Copy every record below exactly as written, but leave out the pictures.
--- Start ---
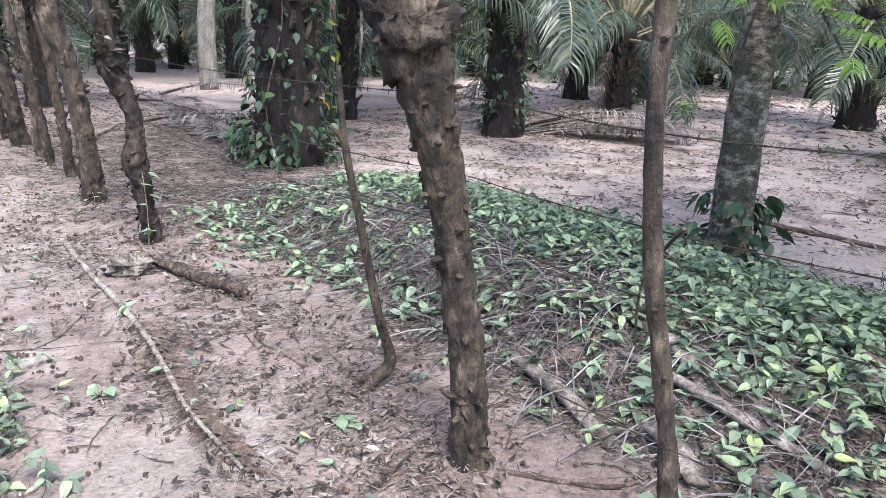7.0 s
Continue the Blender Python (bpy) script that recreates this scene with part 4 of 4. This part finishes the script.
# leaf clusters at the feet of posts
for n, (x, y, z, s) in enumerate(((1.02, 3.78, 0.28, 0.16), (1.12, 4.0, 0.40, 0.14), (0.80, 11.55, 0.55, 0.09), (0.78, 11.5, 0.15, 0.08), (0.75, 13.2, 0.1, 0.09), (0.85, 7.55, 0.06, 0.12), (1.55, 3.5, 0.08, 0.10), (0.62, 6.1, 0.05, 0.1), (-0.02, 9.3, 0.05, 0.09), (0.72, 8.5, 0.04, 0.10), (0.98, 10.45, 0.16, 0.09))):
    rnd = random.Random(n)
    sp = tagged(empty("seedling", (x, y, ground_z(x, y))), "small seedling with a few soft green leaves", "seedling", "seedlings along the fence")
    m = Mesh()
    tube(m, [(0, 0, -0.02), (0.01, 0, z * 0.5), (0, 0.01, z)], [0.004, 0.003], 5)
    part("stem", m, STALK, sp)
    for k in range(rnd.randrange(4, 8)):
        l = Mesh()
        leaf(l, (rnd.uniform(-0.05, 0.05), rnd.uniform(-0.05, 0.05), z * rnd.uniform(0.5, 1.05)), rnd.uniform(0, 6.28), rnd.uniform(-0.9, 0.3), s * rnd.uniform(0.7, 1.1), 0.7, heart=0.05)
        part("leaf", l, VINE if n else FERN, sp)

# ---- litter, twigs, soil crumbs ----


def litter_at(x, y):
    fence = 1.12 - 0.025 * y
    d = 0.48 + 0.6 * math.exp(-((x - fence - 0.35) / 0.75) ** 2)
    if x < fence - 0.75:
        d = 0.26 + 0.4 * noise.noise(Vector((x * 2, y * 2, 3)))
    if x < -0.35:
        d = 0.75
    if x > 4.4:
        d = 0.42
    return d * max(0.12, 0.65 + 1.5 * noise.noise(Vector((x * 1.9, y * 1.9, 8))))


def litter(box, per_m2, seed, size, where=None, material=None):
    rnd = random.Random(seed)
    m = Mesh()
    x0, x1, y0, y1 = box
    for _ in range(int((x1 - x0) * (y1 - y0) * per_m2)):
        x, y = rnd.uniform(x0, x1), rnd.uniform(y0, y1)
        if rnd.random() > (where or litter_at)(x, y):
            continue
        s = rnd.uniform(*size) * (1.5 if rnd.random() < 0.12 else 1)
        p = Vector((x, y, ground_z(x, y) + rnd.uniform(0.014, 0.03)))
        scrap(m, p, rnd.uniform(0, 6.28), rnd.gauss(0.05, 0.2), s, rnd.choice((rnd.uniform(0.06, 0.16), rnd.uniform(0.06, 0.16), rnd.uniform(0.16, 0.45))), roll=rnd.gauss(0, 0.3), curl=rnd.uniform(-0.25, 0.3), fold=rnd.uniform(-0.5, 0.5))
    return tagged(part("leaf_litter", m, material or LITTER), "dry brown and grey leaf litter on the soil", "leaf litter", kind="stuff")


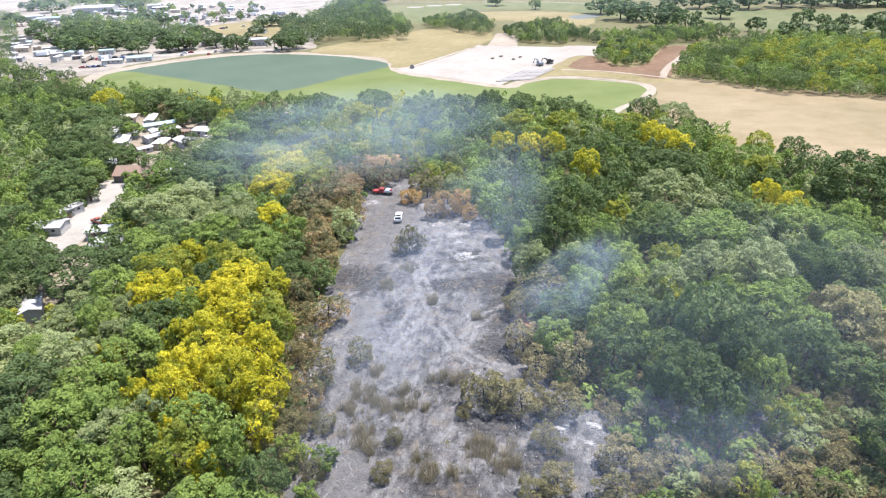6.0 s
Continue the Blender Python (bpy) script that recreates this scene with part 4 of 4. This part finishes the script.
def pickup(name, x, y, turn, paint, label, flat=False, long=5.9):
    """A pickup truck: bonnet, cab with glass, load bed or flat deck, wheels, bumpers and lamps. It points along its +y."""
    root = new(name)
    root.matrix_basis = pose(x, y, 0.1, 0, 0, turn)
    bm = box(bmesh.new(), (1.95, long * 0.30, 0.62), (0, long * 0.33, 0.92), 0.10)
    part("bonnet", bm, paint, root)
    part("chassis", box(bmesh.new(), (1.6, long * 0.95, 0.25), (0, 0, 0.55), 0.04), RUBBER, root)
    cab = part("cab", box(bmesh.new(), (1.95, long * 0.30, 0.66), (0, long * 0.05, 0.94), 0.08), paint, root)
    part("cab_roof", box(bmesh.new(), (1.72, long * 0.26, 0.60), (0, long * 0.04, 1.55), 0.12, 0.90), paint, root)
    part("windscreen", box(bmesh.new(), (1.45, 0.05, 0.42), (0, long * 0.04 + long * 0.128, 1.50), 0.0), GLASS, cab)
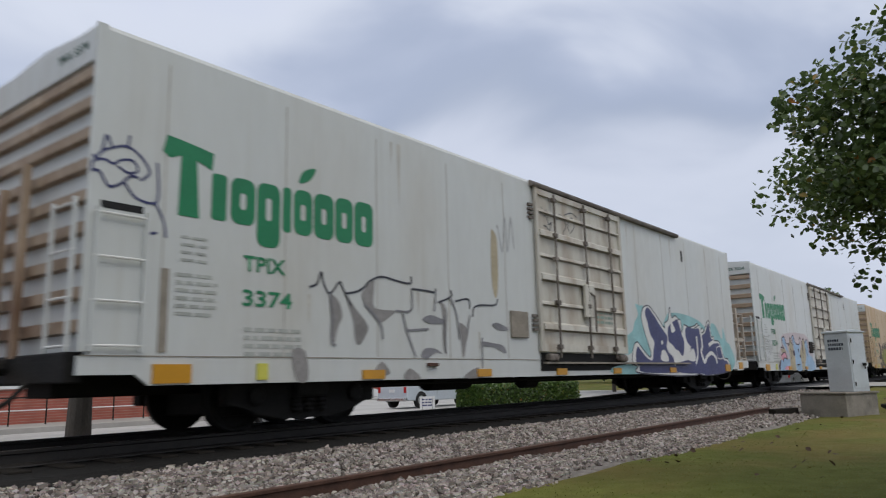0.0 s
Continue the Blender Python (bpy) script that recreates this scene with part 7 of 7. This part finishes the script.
--- End ---
## Right answer
7.0 s
Continue the Blender Python (bpy) script that recreates this scene with part 4 of 4. This part finishes the script.
# leaf clusters at the feet of posts
for n, (x, y, z, s) in enumerate(((1.02, 3.78, 0.28, 0.16), (1.12, 4.0, 0.40, 0.14), (0.80, 11.55, 0.55, 0.09), (0.78, 11.5, 0.15, 0.08), (0.75, 13.2, 0.1, 0.09), (0.85, 7.55, 0.06, 0.12), (1.55, 3.5, 0.08, 0.10), (0.62, 6.1, 0.05, 0.1), (-0.02, 9.3, 0.05, 0.09), (0.72, 8.5, 0.04, 0.10), (0.98, 10.45, 0.16, 0.09))):
    rnd = random.Random(n)
    sp = tagged(empty("seedling", (x, y, ground_z(x, y))), "small seedling with a few soft green leaves", "seedling", "seedlings along the fence")
    m = Mesh()
    tube(m, [(0, 0, -0.02), (0.01, 0, z * 0.5), (0, 0.01, z)], [0.004, 0.003], 5)
    part("stem", m, STALK, sp)
    for k in range(rnd.randrange(4, 8)):
        l = Mesh()
        leaf(l, (rnd.uniform(-0.05, 0.05), rnd.uniform(-0.05, 0.05), z * rnd.uniform(0.5, 1.05)), rnd.uniform(0, 6.28), rnd.uniform(-0.9, 0.3), s * rnd.uniform(0.7, 1.1), 0.7, heart=0.05)
        part("leaf", l, VINE if n else FERN, sp)

# ---- litter, twigs, soil crumbs ----


def litter_at(x, y):
    fence = 1.12 - 0.025 * y
    d = 0.48 + 0.6 * math.exp(-((x - fence - 0.35) / 0.75) ** 2)
    if x < fence - 0.75:
        d = 0.26 + 0.4 * noise.noise(Vector((x * 2, y * 2, 3)))
    if x < -0.35:
        d = 0.75
    if x > 4.4:
        d = 0.42
    return d * max(0.12, 0.65 + 1.5 * noise.noise(Vector((x * 1.9, y * 1.9, 8))))


def litter(box, per_m2, seed, size, where=None, material=None):
    rnd = random.Random(seed)
    m = Mesh()
    x0, x1, y0, y1 = box
    for _ in range(int((x1 - x0) * (y1 - y0) * per_m2)):
        x, y = rnd.uniform(x0, x1), rnd.uniform(y0, y1)
        if rnd.random() > (where or litter_at)(x, y):
            continue
        s = rnd.uniform(*size) * (1.5 if rnd.random() < 0.12 else 1)
        p = Vector((x, y, ground_z(x, y) + rnd.uniform(0.014, 0.03)))
        scrap(m, p, rnd.uniform(0, 6.28), rnd.gauss(0.05, 0.2), s, rnd.choice((rnd.uniform(0.06, 0.16), rnd.uniform(0.06, 0.16), rnd.uniform(0.16, 0.45))), roll=rnd.gauss(0, 0.3), curl=rnd.uniform(-0.25, 0.3), fold=rnd.uniform(-0.5, 0.5))
    return tagged(part("leaf_litter", m, material or LITTER), "dry brown and grey leaf litter on the soil", "leaf litter", kind="stuff")


6.0 s
Continue the Blender Python (bpy) script that recreates this scene with part 4 of 4. This part finishes the script.
def pickup(name, x, y, turn, paint, label, flat=False, long=5.9):
    """A pickup truck: bonnet, cab with glass, load bed or flat deck, wheels, bumpers and lamps. It points along its +y."""
    root = new(name)
    root.matrix_basis = pose(x, y, 0.1, 0, 0, turn)
    bm = box(bmesh.new(), (1.95, long * 0.30, 0.62), (0, long * 0.33, 0.92), 0.10)
    part("bonnet", bm, paint, root)
    part("chassis", box(bmesh.new(), (1.6, long * 0.95, 0.25), (0, 0, 0.55), 0.04), RUBBER, root)
    cab = part("cab", box(bmesh.new(), (1.95, long * 0.30, 0.66), (0, long * 0.05, 0.94), 0.08), paint, root)
    part("cab_roof", box(bmesh.new(), (1.72, long * 0.26, 0.60), (0, long * 0.04, 1.55), 0.12, 0.90), paint, root)
    part("windscreen", box(bmesh.new(), (1.45, 0.05, 0.42), (0, long * 0.04 + long * 0.128, 1.50), 0.0), GLASS, cab)
0.0 s
Continue the Blender Python (bpy) script that recreates this scene with part 7 of 7. This part finishes the script.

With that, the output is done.